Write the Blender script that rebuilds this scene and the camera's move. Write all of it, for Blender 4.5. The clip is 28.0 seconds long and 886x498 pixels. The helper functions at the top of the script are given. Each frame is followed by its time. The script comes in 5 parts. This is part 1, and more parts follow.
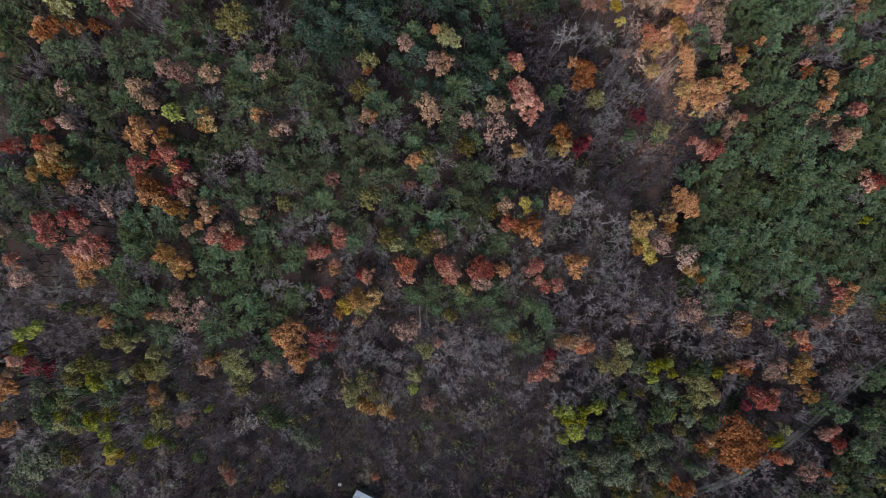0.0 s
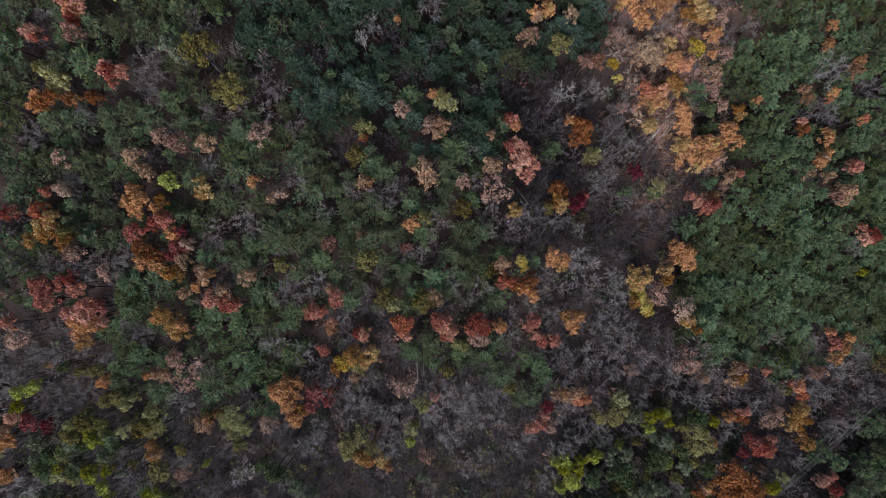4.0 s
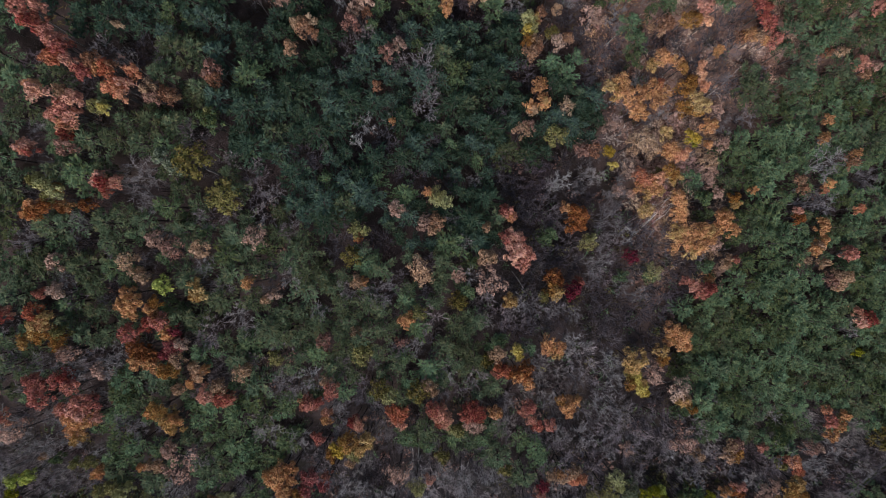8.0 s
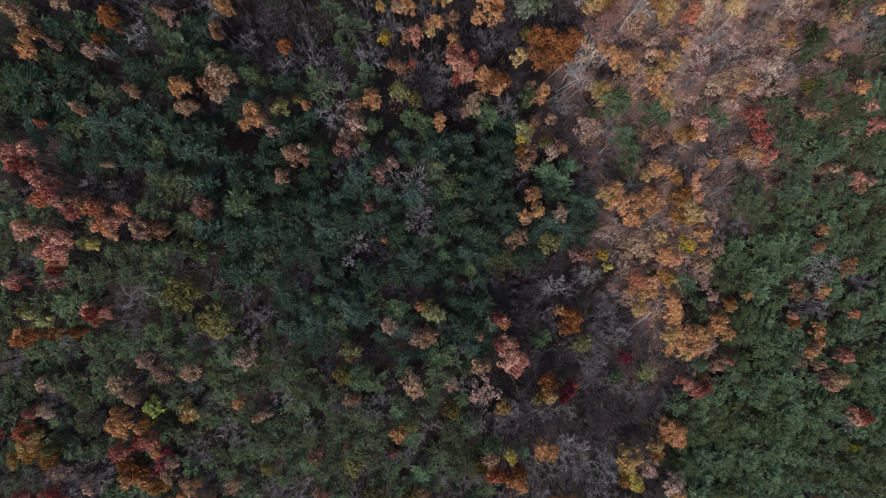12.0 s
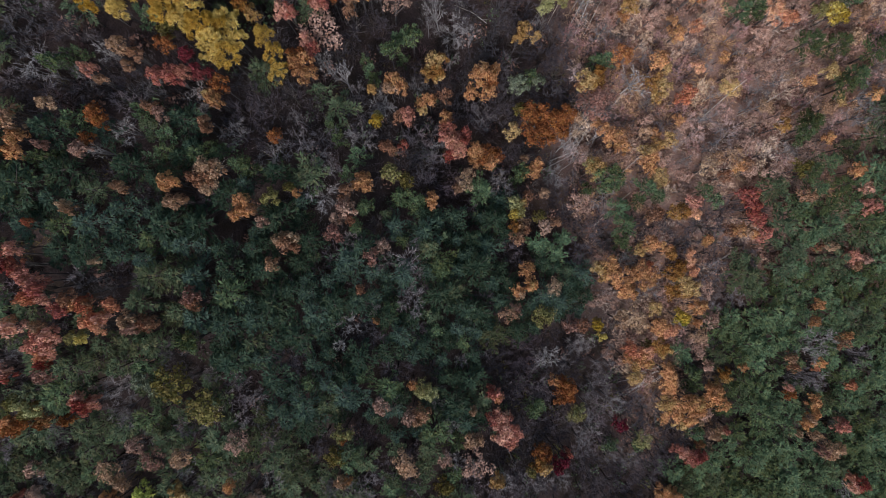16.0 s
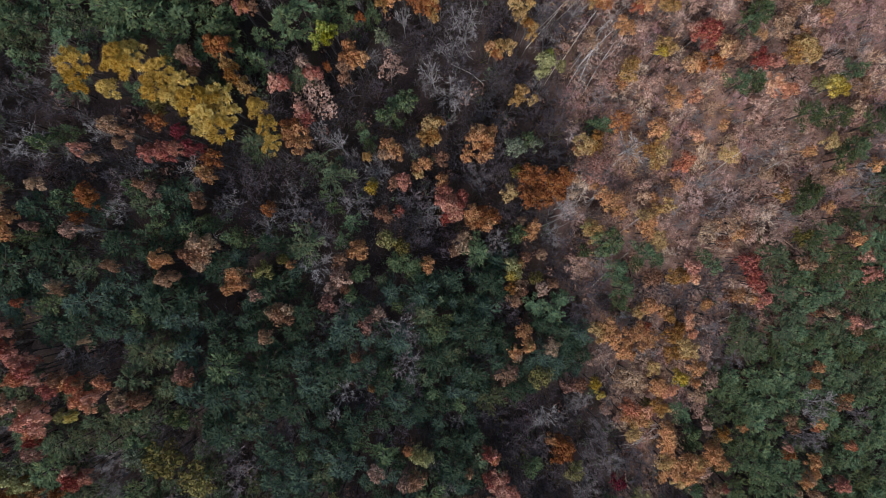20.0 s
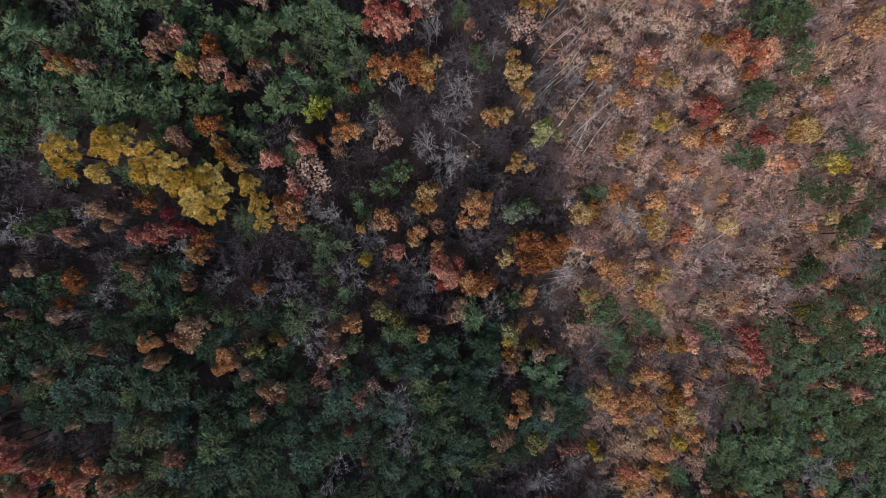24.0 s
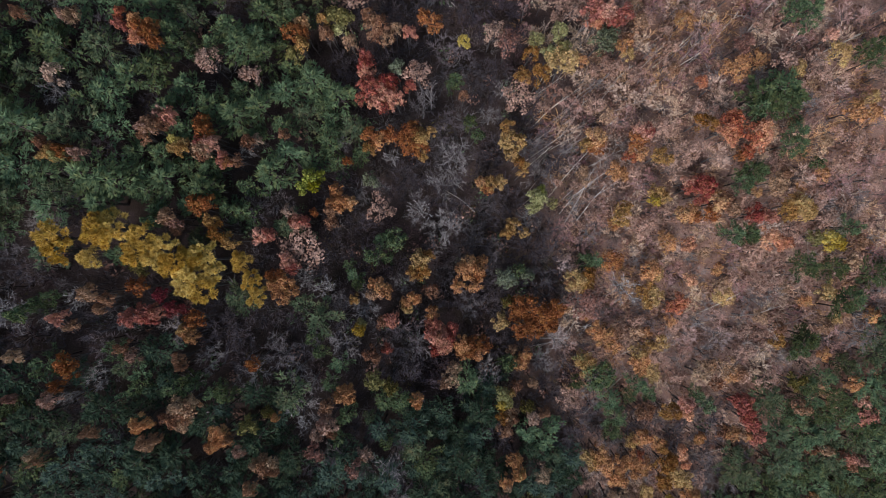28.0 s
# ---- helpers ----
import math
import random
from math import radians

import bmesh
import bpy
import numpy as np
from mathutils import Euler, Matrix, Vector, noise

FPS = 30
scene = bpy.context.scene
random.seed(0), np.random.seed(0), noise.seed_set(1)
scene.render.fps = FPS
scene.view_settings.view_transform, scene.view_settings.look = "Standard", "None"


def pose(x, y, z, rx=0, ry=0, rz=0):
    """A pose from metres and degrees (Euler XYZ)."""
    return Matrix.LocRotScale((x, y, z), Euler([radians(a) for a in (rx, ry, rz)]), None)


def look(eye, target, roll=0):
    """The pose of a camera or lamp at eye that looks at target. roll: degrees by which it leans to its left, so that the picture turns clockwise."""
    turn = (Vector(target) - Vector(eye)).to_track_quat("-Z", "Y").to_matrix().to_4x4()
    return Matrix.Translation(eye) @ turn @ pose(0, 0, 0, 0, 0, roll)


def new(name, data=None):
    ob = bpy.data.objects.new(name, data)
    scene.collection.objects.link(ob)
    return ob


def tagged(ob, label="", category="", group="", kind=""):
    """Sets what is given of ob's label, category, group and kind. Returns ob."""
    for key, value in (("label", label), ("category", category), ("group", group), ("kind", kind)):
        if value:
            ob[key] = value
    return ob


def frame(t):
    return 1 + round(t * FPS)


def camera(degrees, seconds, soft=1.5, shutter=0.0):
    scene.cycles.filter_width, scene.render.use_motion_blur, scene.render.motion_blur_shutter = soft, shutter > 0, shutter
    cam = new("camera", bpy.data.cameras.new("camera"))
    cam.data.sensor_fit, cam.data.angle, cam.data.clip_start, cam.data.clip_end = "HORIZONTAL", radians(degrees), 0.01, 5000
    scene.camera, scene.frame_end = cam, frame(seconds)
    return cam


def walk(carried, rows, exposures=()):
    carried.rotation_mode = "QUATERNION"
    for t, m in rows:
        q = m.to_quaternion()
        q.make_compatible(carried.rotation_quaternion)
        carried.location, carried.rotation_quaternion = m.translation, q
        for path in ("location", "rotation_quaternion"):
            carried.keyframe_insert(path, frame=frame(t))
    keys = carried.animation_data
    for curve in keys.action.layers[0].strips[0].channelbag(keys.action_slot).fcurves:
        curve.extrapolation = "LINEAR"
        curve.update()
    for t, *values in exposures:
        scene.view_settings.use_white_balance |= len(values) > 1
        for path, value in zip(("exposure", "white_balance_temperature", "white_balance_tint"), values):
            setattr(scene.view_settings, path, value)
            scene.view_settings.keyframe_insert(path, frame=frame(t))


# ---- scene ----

* Description of the task: Repeat the material above word for word and skip every image in it.

* Exercise result:
Write the Blender script that rebuilds this scene and the camera's move. Write all of it, for Blender 4.5. The clip is 28.0 seconds long and 886x498 pixels. The helper functions at the top of the script are given. Each frame is followed by its time. The script comes in 5 parts. This is part 1, and more parts follow.
0.0 s
4.0 s
8.0 s
12.0 s
16.0 s
20.0 s
24.0 s
28.0 s
# ---- helpers ----
import math
import random
from math import radians

import bmesh
import bpy
import numpy as np
from mathutils import Euler, Matrix, Vector, noise

FPS = 30
scene = bpy.context.scene
random.seed(0), np.random.seed(0), noise.seed_set(1)
scene.render.fps = FPS
scene.view_settings.view_transform, scene.view_settings.look = "Standard", "None"


def pose(x, y, z, rx=0, ry=0, rz=0):
    """A pose from metres and degrees (Euler XYZ)."""
    return Matrix.LocRotScale((x, y, z), Euler([radians(a) for a in (rx, ry, rz)]), None)


def look(eye, target, roll=0):
    """The pose of a camera or lamp at eye that looks at target. roll: degrees by which it leans to its left, so that the picture turns clockwise."""
    turn = (Vector(target) - Vector(eye)).to_track_quat("-Z", "Y").to_matrix().to_4x4()
    return Matrix.Translation(eye) @ turn @ pose(0, 0, 0, 0, 0, roll)


def new(name, data=None):
    ob = bpy.data.objects.new(name, data)
    scene.collection.objects.link(ob)
    return ob


def tagged(ob, label="", category="", group="", kind=""):
    """Sets what is given of ob's label, category, group and kind. Returns ob."""
    for key, value in (("label", label), ("category", category), ("group", group), ("kind", kind)):
        if value:
            ob[key] = value
    return ob


def frame(t):
    return 1 + round(t * FPS)


def camera(degrees, seconds, soft=1.5, shutter=0.0):
    scene.cycles.filter_width, scene.render.use_motion_blur, scene.render.motion_blur_shutter = soft, shutter > 0, shutter
    cam = new("camera", bpy.data.cameras.new("camera"))
    cam.data.sensor_fit, cam.data.angle, cam.data.clip_start, cam.data.clip_end = "HORIZONTAL", radians(degrees), 0.01, 5000
    scene.camera, scene.frame_end = cam, frame(seconds)
    return cam


def walk(carried, rows, exposures=()):
    carried.rotation_mode = "QUATERNION"
    for t, m in rows:
        q = m.to_quaternion()
        q.make_compatible(carried.rotation_quaternion)
        carried.location, carried.rotation_quaternion = m.translation, q
        for path in ("location", "rotation_quaternion"):
            carried.keyframe_insert(path, frame=frame(t))
    keys = carried.animation_data
    for curve in keys.action.layers[0].strips[0].channelbag(keys.action_slot).fcurves:
        curve.extrapolation = "LINEAR"
        curve.update()
    for t, *values in exposures:
        scene.view_settings.use_white_balance |= len(values) > 1
        for path, value in zip(("exposure", "white_balance_temperature", "white_balance_tint"), values):
            setattr(scene.view_settings, path, value)
            scene.view_settings.keyframe_insert(path, frame=frame(t))


# ---- scene ----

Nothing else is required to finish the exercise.